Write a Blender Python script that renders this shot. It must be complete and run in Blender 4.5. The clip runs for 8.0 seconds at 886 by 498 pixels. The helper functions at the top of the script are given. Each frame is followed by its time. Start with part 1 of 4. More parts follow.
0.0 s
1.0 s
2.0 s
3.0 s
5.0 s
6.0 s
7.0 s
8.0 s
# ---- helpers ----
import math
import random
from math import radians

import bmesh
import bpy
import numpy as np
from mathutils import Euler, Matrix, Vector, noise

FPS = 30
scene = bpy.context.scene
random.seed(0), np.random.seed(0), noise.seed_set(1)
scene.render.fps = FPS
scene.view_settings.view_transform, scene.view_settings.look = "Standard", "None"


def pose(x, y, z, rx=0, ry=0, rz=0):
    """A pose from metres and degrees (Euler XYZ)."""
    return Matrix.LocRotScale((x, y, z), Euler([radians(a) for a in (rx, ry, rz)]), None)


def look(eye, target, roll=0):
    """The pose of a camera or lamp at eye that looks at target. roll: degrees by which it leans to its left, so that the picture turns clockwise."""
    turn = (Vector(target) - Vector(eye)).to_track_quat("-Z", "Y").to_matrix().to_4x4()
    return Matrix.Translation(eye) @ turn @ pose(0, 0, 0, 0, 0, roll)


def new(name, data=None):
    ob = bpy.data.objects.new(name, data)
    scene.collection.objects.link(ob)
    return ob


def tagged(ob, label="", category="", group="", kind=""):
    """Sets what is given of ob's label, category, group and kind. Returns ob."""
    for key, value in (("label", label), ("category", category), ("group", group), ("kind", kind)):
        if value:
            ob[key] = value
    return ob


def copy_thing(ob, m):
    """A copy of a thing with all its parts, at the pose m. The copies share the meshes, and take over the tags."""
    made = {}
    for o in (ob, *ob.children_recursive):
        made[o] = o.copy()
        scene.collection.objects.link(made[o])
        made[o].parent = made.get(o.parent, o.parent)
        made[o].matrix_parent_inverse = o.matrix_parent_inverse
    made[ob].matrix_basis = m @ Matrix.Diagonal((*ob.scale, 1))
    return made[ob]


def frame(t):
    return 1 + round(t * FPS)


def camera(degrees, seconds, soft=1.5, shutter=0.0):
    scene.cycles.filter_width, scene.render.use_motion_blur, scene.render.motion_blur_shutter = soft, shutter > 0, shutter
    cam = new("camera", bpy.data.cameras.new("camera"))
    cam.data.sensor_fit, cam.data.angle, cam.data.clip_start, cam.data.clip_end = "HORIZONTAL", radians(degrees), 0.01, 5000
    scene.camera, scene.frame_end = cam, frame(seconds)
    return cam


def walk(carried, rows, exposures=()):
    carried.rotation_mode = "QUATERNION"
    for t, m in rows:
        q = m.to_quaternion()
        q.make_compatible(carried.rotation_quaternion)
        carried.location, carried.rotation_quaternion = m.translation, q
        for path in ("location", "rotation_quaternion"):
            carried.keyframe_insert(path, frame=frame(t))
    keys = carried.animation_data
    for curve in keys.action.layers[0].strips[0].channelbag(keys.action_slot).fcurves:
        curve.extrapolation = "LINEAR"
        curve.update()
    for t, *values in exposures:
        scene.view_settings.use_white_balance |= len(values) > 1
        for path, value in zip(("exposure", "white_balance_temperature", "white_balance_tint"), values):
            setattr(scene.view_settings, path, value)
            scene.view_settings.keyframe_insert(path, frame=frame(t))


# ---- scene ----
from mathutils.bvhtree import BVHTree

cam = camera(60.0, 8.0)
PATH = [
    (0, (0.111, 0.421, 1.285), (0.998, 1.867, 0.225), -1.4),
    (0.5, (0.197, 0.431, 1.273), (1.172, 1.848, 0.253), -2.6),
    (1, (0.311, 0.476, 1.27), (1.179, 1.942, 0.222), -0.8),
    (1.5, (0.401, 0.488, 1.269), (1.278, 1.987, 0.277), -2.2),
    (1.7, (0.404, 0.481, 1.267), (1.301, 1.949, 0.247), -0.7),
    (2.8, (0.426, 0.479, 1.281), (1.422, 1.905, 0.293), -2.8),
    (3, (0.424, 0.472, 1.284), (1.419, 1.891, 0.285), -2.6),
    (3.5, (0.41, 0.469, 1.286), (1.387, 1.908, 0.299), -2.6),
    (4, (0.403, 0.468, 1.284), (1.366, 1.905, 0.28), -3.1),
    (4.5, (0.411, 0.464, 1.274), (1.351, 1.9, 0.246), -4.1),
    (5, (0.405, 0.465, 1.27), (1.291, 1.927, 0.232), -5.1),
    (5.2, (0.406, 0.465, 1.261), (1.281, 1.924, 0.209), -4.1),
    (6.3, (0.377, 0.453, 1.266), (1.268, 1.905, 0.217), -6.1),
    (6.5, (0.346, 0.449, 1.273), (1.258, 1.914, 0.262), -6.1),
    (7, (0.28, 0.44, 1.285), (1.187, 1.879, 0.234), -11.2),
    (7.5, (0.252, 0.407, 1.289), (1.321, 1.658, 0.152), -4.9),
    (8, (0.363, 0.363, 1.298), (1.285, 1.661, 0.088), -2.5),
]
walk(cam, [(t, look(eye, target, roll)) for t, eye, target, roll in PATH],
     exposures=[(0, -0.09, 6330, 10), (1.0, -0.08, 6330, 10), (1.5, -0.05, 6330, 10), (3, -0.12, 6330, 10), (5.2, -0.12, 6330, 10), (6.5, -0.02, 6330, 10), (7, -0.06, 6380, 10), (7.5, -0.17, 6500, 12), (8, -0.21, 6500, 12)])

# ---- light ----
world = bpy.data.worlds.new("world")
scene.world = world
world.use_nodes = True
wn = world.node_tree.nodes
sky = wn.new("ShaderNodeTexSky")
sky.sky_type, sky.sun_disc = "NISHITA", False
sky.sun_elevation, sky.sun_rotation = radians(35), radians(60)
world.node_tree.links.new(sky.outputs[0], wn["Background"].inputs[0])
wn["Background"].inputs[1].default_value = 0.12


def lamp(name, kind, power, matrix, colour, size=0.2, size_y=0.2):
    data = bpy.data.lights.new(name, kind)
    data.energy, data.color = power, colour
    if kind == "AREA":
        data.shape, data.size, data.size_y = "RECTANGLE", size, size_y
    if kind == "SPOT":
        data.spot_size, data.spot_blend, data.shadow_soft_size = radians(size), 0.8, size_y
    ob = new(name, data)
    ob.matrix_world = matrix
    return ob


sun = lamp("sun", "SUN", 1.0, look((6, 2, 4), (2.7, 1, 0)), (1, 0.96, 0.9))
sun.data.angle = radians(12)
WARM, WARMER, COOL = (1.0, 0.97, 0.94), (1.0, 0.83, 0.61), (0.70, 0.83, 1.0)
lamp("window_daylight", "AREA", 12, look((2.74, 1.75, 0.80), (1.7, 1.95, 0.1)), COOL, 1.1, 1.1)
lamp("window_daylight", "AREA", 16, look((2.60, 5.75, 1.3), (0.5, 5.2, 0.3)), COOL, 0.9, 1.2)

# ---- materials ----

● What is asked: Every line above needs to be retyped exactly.

● Response:
Write a Blender Python script that renders this shot. It must be complete and run in Blender 4.5. The clip runs for 8.0 seconds at 886 by 498 pixels. The helper functions at the top of the script are given. Each frame is followed by its time. Start with part 1 of 4. More parts follow.
0.0 s
1.0 s
2.0 s
3.0 s
5.0 s
6.0 s
7.0 s
8.0 s
# ---- helpers ----
import math
import random
from math import radians

import bmesh
import bpy
import numpy as np
from mathutils import Euler, Matrix, Vector, noise

FPS = 30
scene = bpy.context.scene
random.seed(0), np.random.seed(0), noise.seed_set(1)
scene.render.fps = FPS
scene.view_settings.view_transform, scene.view_settings.look = "Standard", "None"


def pose(x, y, z, rx=0, ry=0, rz=0):
    """A pose from metres and degrees (Euler XYZ)."""
    return Matrix.LocRotScale((x, y, z), Euler([radians(a) for a in (rx, ry, rz)]), None)


def look(eye, target, roll=0):
    """The pose of a camera or lamp at eye that looks at target. roll: degrees by which it leans to its left, so that the picture turns clockwise."""
    turn = (Vector(target) - Vector(eye)).to_track_quat("-Z", "Y").to_matrix().to_4x4()
    return Matrix.Translation(eye) @ turn @ pose(0, 0, 0, 0, 0, roll)


def new(name, data=None):
    ob = bpy.data.objects.new(name, data)
    scene.collection.objects.link(ob)
    return ob


def tagged(ob, label="", category="", group="", kind=""):
    """Sets what is given of ob's label, category, group and kind. Returns ob."""
    for key, value in (("label", label), ("category", category), ("group", group), ("kind", kind)):
        if value:
            ob[key] = value
    return ob


def copy_thing(ob, m):
    """A copy of a thing with all its parts, at the pose m. The copies share the meshes, and take over the tags."""
    made = {}
    for o in (ob, *ob.children_recursive):
        made[o] = o.copy()
        scene.collection.objects.link(made[o])
        made[o].parent = made.get(o.parent, o.parent)
        made[o].matrix_parent_inverse = o.matrix_parent_inverse
    made[ob].matrix_basis = m @ Matrix.Diagonal((*ob.scale, 1))
    return made[ob]


def frame(t):
    return 1 + round(t * FPS)


def camera(degrees, seconds, soft=1.5, shutter=0.0):
    scene.cycles.filter_width, scene.render.use_motion_blur, scene.render.motion_blur_shutter = soft, shutter > 0, shutter
    cam = new("camera", bpy.data.cameras.new("camera"))
    cam.data.sensor_fit, cam.data.angle, cam.data.clip_start, cam.data.clip_end = "HORIZONTAL", radians(degrees), 0.01, 5000
    scene.camera, scene.frame_end = cam, frame(seconds)
    return cam


def walk(carried, rows, exposures=()):
    carried.rotation_mode = "QUATERNION"
    for t, m in rows:
        q = m.to_quaternion()
        q.make_compatible(carried.rotation_quaternion)
        carried.location, carried.rotation_quaternion = m.translation, q
        for path in ("location", "rotation_quaternion"):
            carried.keyframe_insert(path, frame=frame(t))
    keys = carried.animation_data
    for curve in keys.action.layers[0].strips[0].channelbag(keys.action_slot).fcurves:
        curve.extrapolation = "LINEAR"
        curve.update()
    for t, *values in exposures:
        scene.view_settings.use_white_balance |= len(values) > 1
        for path, value in zip(("exposure", "white_balance_temperature", "white_balance_tint"), values):
            setattr(scene.view_settings, path, value)
            scene.view_settings.keyframe_insert(path, frame=frame(t))


# ---- scene ----
from mathutils.bvhtree import BVHTree

cam = camera(60.0, 8.0)
PATH = [
    (0, (0.111, 0.421, 1.285), (0.998, 1.867, 0.225), -1.4),
    (0.5, (0.197, 0.431, 1.273), (1.172, 1.848, 0.253), -2.6),
    (1, (0.311, 0.476, 1.27), (1.179, 1.942, 0.222), -0.8),
    (1.5, (0.401, 0.488, 1.269), (1.278, 1.987, 0.277), -2.2),
    (1.7, (0.404, 0.481, 1.267), (1.301, 1.949, 0.247), -0.7),
    (2.8, (0.426, 0.479, 1.281), (1.422, 1.905, 0.293), -2.8),
    (3, (0.424, 0.472, 1.284), (1.419, 1.891, 0.285), -2.6),
    (3.5, (0.41, 0.469, 1.286), (1.387, 1.908, 0.299), -2.6),
    (4, (0.403, 0.468, 1.284), (1.366, 1.905, 0.28), -3.1),
    (4.5, (0.411, 0.464, 1.274), (1.351, 1.9, 0.246), -4.1),
    (5, (0.405, 0.465, 1.27), (1.291, 1.927, 0.232), -5.1),
    (5.2, (0.406, 0.465, 1.261), (1.281, 1.924, 0.209), -4.1),
    (6.3, (0.377, 0.453, 1.266), (1.268, 1.905, 0.217), -6.1),
    (6.5, (0.346, 0.449, 1.273), (1.258, 1.914, 0.262), -6.1),
    (7, (0.28, 0.44, 1.285), (1.187, 1.879, 0.234), -11.2),
    (7.5, (0.252, 0.407, 1.289), (1.321, 1.658, 0.152), -4.9),
    (8, (0.363, 0.363, 1.298), (1.285, 1.661, 0.088), -2.5),
]
walk(cam, [(t, look(eye, target, roll)) for t, eye, target, roll in PATH],
     exposures=[(0, -0.09, 6330, 10), (1.0, -0.08, 6330, 10), (1.5, -0.05, 6330, 10), (3, -0.12, 6330, 10), (5.2, -0.12, 6330, 10), (6.5, -0.02, 6330, 10), (7, -0.06, 6380, 10), (7.5, -0.17, 6500, 12), (8, -0.21, 6500, 12)])

# ---- light ----
world = bpy.data.worlds.new("world")
scene.world = world
world.use_nodes = True
wn = world.node_tree.nodes
sky = wn.new("ShaderNodeTexSky")
sky.sky_type, sky.sun_disc = "NISHITA", False
sky.sun_elevation, sky.sun_rotation = radians(35), radians(60)
world.node_tree.links.new(sky.outputs[0], wn["Background"].inputs[0])
wn["Background"].inputs[1].default_value = 0.12


def lamp(name, kind, power, matrix, colour, size=0.2, size_y=0.2):
    data = bpy.data.lights.new(name, kind)
    data.energy, data.color = power, colour
    if kind == "AREA":
        data.shape, data.size, data.size_y = "RECTANGLE", size, size_y
    if kind == "SPOT":
        data.spot_size, data.spot_blend, data.shadow_soft_size = radians(size), 0.8, size_y
    ob = new(name, data)
    ob.matrix_world = matrix
    return ob


sun = lamp("sun", "SUN", 1.0, look((6, 2, 4), (2.7, 1, 0)), (1, 0.96, 0.9))
sun.data.angle = radians(12)
WARM, WARMER, COOL = (1.0, 0.97, 0.94), (1.0, 0.83, 0.61), (0.70, 0.83, 1.0)
lamp("window_daylight", "AREA", 12, look((2.74, 1.75, 0.80), (1.7, 1.95, 0.1)), COOL, 1.1, 1.1)
lamp("window_daylight", "AREA", 16, look((2.60, 5.75, 1.3), (0.5, 5.2, 0.3)), COOL, 0.9, 1.2)

# ---- materials ----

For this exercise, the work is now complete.